Les BREBIS ou femelles adultes. Elles sont la grosse majorité du troupeau et c’est le terme général qu’il emploie lorsqu’il veut parler d’un groupe, et non pas le vocable MOUTON réservé aux mâles chatrés de plus d’un an. Les mâles entiers pour la reproduction étant les BELIERS, souvent avec des cornes, encore que cela dépende des régions, de même que les brebis.
Il emploie le terme « mousquer » ou « coumer » pour parler de l’habitude qu’on les bêtes de se protéger du soleil pendant les heures chaudes du midi. C’est d’ailleurs une attiutde qu’il partage aussi volontiers. Il parle de « faire la sieste » et il n’est jamais judicieux de venir le voir à ces heures là, même pour lui demander une boîte d’allumettes ou un ouvre-boîtes.
Une autre tactique d’apprivoisement que nous avons employée avec succès–surtout dans le cas de cabane isolée ou éloignée de la limite des bois–consiste à lui rendre visite avec un fagot de bois que l’on décharge ostensiblement devant la porte de son abri. Sa reconnaissance, même si elle n’est pas marquée, sera bien évidemment proportionnelle à la dimension du-dit fagot. Cette méthode est donc à déconseiller aux personnes déjà lourdement chargées ou fatiguées de naissance, mais peut provoquer une invitation à la veillée dans la mesure où l’on aime à entendre des histoires animalières ou de l’ancien temps. (Il convient d’éviter dans ce cas d’arriver trop nombreux, surtout si l’on ne fournit pas la boisson.)
Soulignons à ce propos qu’il est fermement déconseillé de pénétrer dans « sa » cabane en son absence, même si celle-ci (errare humanum est) est portée « refuge » sur notre carte.

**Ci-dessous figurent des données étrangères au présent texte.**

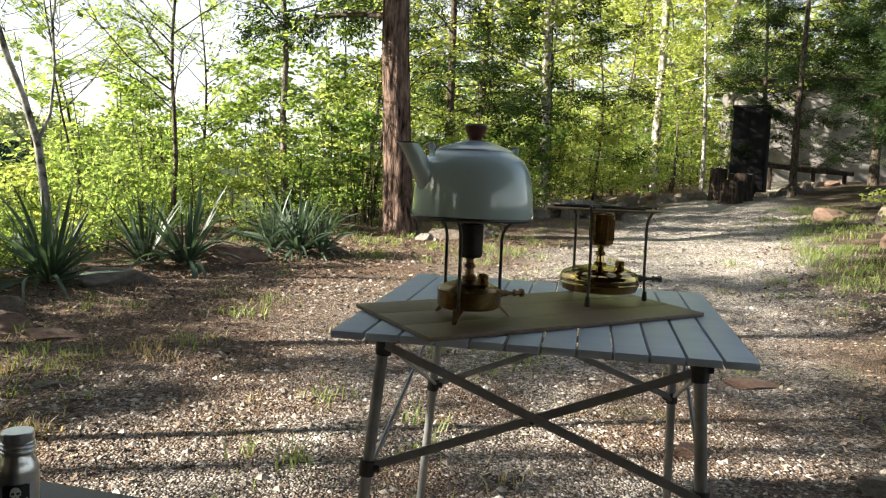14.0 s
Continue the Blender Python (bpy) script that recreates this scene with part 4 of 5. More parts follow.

Un autre sens (en plus de la prédiction du temps dont nous avons parlé plus haut) semble être plus développé que d’ordinaire, c’est la vue, qui’il complète d’ailleurs trés souvent par une paire de jumelles plus ou moins sophistiquées. A ce propos, il nous faudra admettre qu’il sera presque toujours au courant de tout ce qui touche nos allées et venues ou nos activités matinales. Il faut savoir en tenir compte.
Es espérant que ces quelques remarques sans prétention puissent aplanir le fossé qui sépare presque deux civilisations, et qu’ensemble nous puission jouir des montagnes qui nous entourent.